Les extrémistes sont les FPC-AJD/MR, les coalitions du FNDU et l’ IRA
Aux prochaines échéances électorales, plus que jamais en Mauritanie, le vote ethnique, communautaire et tribaliste prendra le dessus sur les convictions politiques. En effet, la réconciliation puis l’alliance entre les Forces Progressistes pour le Changement (FPC) et l’Alliance pour la Justice et la Démocratie (AJD/MR) constitue la plus grande onde de choc pour le « système ». Tout le monde sait que les services de renseignements ont usé de tous leurs moyens de pressions pour contrecarrer l’alliance entre l’IRA et les différents partis négro-mauritaniens. La dernière tentative de rapprochement entre le Mouvement pour la République et l’IRA s’est soldée par un échec, uniquement lié à des positionnements stratégiques. Finalement, Biram scellera un pacte politique avec le parti suprématiste arabe Sawab. Pour le système, c’était le scénario rêvé pour pouvoir exercer un contrôle. Facilement infiltrable, le duo Ira-Sawab, bien que critiqué par Abdel Aziz, ne constitue en aucun cas un sérieux danger pour la pérennité du système. Les parrains du système tiennent les leaders haratines par l’amadouement idéologico-religieux. En effet, le sempiternel discours célébrant la langue et la culture commune des maures et des haratines a encore un retentissement intellectuel chez les leaders des descendants d’esclaves. Qui mieux qu’un baathiste peut tenir cette rhétorique ?

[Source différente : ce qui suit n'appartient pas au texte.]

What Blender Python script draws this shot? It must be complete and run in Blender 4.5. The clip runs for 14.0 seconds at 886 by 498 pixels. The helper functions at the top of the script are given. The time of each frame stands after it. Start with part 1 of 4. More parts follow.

Tawassoul, l’hydre à abattre
La seconde grande crainte du système demeure la victoire parlementaire des islamistes de Tawassoul. Adversaires coriaces et politiques aguerris, les réformistes constituent la bête noire de l’Union pour la République. Maintes fois, le gouvernement a entrepris des mesures exclusivement destinés à affaiblir la percée de Tawassoul. Depuis son arrivée au pouvoir, Abdel Aziz a gelé les activités de plusieurs associations caritatives proches de Tawassoul. Il s’est également attelé à priver le parti de ses sources de financement. Plus d’un observateur a vu dans la fermeture prochaine des établissements de transferts de fonds un ultime acharnement contre les Frères. Mais le système oublie que les groupes qui ont subi la répression se régénèrent et créent des alternatives de contournement. Les islamistes ont leur propre école politique et s’adaptent aux conjonctures. Ils savent, comme le disait Alfred Smith, qu’« il faut guérir les maux de la démocratie par plus de démocratie ». Défaire une hégémonie politique nécessite la maitrise des rouages du système. En cela, Tawassoul a une longueur d’avance. Wait and see.